Pero el símbolo náutico por excelencia, el que desde siempre ha precedido la testa de los marinos antológicos y ha identificado a los héroes de las batallas navales, ha sido el ancla.
De acuerdo a los rangos, especialidades, naves, regiones, tradiciones, pretensiones o posibilidades el ancla es azul, negra, plateada, dorada o de plata u oro y, seguramente, habrá con piedras preciosas engarzadas. Tendrán una cadena, cabos, sol, escudos de armas, de regiones o países; armas, palomas, alas… y, en algunos casos, se apela a un segundo instrumento que, al entrecruzarse con la primera, exige que ambas estén inclinadas. Se puede pensar que el gestor de esta variante haya sido uno de los que cree que la figura del ancla vertical trae mala suerte y, tal vez sea esta misma razón la que hace que al ancla, a pesar de ser femenina, se la nombre “el “ o “un”.
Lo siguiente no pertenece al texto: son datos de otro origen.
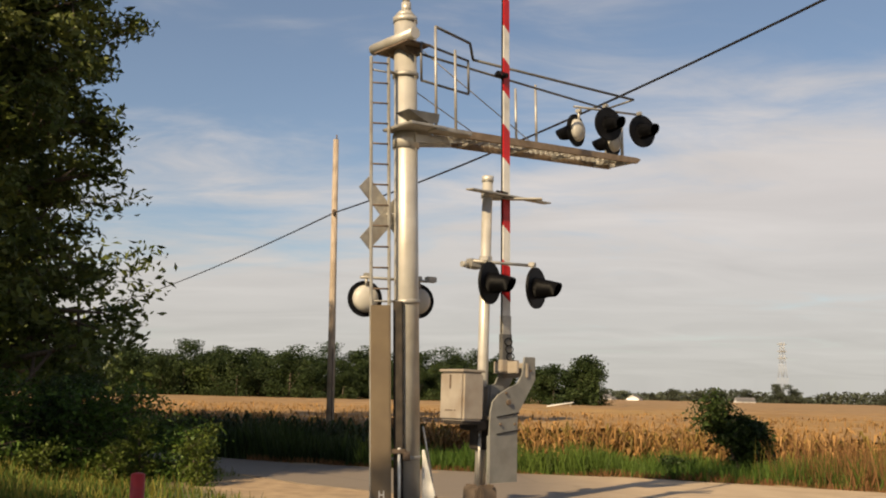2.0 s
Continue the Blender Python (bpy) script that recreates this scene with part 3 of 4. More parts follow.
def make_cantilever():
    c = cant

    def deck(x):
        return 5.40 + RISE * x
    bm = B()
    tube(bm, (-0.01, 0.01, 0.12), (-0.01, 0.01, 6.97), 0.178, 0.160, seg=32)
    part("mast", bm, M_SILVER, c, "thick aluminium-painted mast")
    bm = B()
    tube(bm, (-0.01, 0.01, 6.92), (-0.01, 0.01, 7.0), 0.172, 0.172, seg=32)
    tube(bm, (-0.01, 0.01, 7.0), (-0.01, 0.01, 7.09), 0.165, 0.095, seg=32)
    tube(bm, (0, 0, 7.06), (0, 0, 7.22), 0.075, 0.068, seg=20)
    tube(bm, (0, 0, 7.2), (0, 0, 8.1), 0.052, seg=16)
    part("mast_head", bm, M_SILVER, c, "stepped mast head")
    bm = B()
    box(bm, (0.86, 0.80, 0.17), (-0.02, -0.02, 0.165), bevel=0.02)
    box(bm, (1.02, 0.96, 0.16), (-0.02, -0.02, 0.02), bevel=0.03)
    part("base_plate", bm, M_CONCRETE, c, "dirty concrete and steel base")
    for sx in (-1, 1):
        for sy in (-1, 1):
            bm = B()
            tube(bm, (sx * 0.26, sy * 0.26, 0.22), (sx * 0.26, sy * 0.26, 0.34), 0.025, seg=6)
            part("anchor_bolt", bm, M_IRON, c)
    # top cross pipe and bracket
    bm = B()
    tube(bm, (-0.20, -0.46, 6.62), (-0.20, 0.52, 6.62), 0.082, seg=20)
    part("cross_pipe", bm, M_SILVER, c, "horizontal pipe across the mast top")
    bm = B()
    box(bm, (0.42, 0.78, 0.03), (-0.06, 0.02, 6.53), bevel=0.005)
    prism(bm, [(-0.20, 6.52), (0.14, 6.52), (0.10, 6.42), (-0.08, 6.42)], -0.2, 0.2)
    part("top_bracket", bm, M_IRON, c, "dark bracket under the pipe")
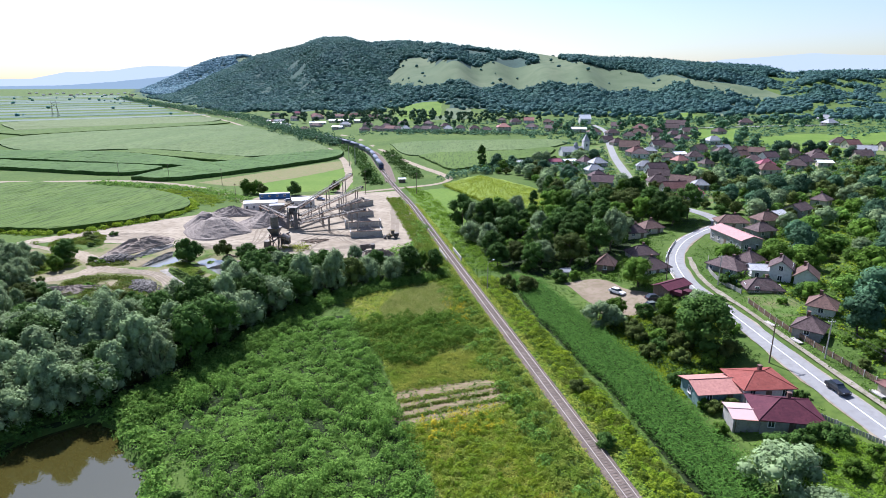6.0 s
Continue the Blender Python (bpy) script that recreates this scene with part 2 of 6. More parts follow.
# paler and bluer again: haze on the hill behind, put into the leaves
M["leaf_farthest_haze"] = foliage("haze_paled_wood_leaves", (0.16, 0.26, 0.31), (0.23, 0.36, 0.40), 0.3, patch=0.4, patch_scale=0.008, third=(0.19, 0.31, 0.33), even=0.6)
# village greens carry extra blue in place of haze in the air
M["leaf_mid_haze"] = foliage("hazed_garden_tree_leaves", (0.032, 0.075, 0.04), (0.105, 0.195, 0.10), 0.22)
M["leaf_vine"] = foliage("climbing_weed_leaves", (0.055, 0.125, 0.02), (0.23, 0.385, 0.07), 0.4, patch=0.6, patch_scale=0.3, third=(0.12, 0.21, 0.035), even=1.1)
M["leaf_lush"] = foliage("lush_grass_blades", (0.085, 0.175, 0.014), (0.27, 0.42, 0.035), 0.42, patch=0.6, patch_scale=0.12, third=(0.22, 0.37, 0.03))
M["leaf_weed"] = foliage("yellow_green_weeds", (0.13, 0.20, 0.012), (0.34, 0.42, 0.028), 0.42, patch=0.6, patch_scale=0.2, third=(0.15, 0.28, 0.02))
M["leaf_dry"] = foliage("dry_grass_blades", (0.22, 0.25, 0.032), (0.44, 0.45, 0.085), 0.4, patch=0.8, patch_scale=0.14, third=(0.20, 0.31, 0.03))
M["leaf_track"] = foliage("trackside_weed_leaves", (0.06, 0.115, 0.012), (0.20, 0.28, 0.03), 0.38, patch=0.6, patch_scale=0.2, third=(0.18, 0.19, 0.035), even=0.8)
M["leaf_bramble"] = foliage("bramble_leaves", (0.05, 0.115, 0.012), (0.165, 0.29, 0.035), 0.36, patch=0.5, patch_scale=0.25, third=(0.15, 0.22, 0.025), even=0.8)
M["leaf_straw"] = foliage("pale_reed_grass", (0.24, 0.27, 0.07), (0.45, 0.46, 0.16), 0.36, patch=0.5, patch_scale=0.25, third=(0.20, 0.27, 0.05))
M["leaf_ochre"] = foliage("ochre_meadow_grass", (0.24, 0.25, 0.028), (0.44, 0.40, 0.06), 0.36, patch=0.6, patch_scale=0.18, third=(0.26, 0.33, 0.03))
M["leaf_gold"] = foliage("goldenrod_blossom", (0.34, 0.27, 0.015), (0.52, 0.42, 0.025), 0.3)
M["leaf_corn"] = foliage("maize_leaves", (0.032, 0.09, 0.016), (0.125, 0.255, 0.04), 0.34, even=0.8)
M["leaf_cornpale"] = foliage("ripening_maize_leaves", (0.20, 0.27, 0.025), (0.40, 0.46, 0.05), 0.42)
M["bark"] = surf("bark", (0.075, 0.06, 0.045), (0.12, 0.10, 0.08), 2.0, 0.9, (0.045, 0.036, 0.028), 6.0, 0.4, 0.03)
M["grey_bark"] = surf("pale_bark", (0.25, 0.23, 0.20), (0.33, 0.31, 0.27), 2.0, 0.9, (0.15, 0.135, 0.115), 6.0, 0.3, 0.03)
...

El caso principal, y además el tema que justificó todo este desarrollo, es que el ancla es la antítesis de la navegación. Un barco inmóvil no navega.
De todos los elementos que constituyen la maniobra de un barco, el único que lo inmoviliza y lo liga a la tierra es el ancla. Desde alta mar a un rumbo que devuelve a la nave a su medio más antinatural y al hombre a su habitat, podemos trazar un imaginario derrotero de elementos o situaciones; ancla, fondeo, muelle, puerto, varadero. Y en cualquiera de estas situaciones, y desde la inicial y más leve propiciada por el ancla, el barco no navega.
Seguramente el hombre ante la inseguridad de su frágil existencia, al decir de Walt Whitman, busca auxilio debajo de la suela de sus zapatos; cosa que, materializada, es perfectamente posible en cualquier lugar sólido de la tierra pero imposible encontrándose sobre el agua.
El hombre, después de ser pez, pisó la tierra, se acostumbró a ella y se hizo terrícola. Cuando vuelve a su antiguo elemento, a pesar de su decisión de surcarlo, es como si no quisiera cortar el cordón umbilical que lo une al cuerpo que lo cobija proporcionándole seguridad, y el único elemento que lo une a la tierra es el ancla.
Pareciera que la posibilidad de tener fantasías implica estar lo más alejado posible de la realidad.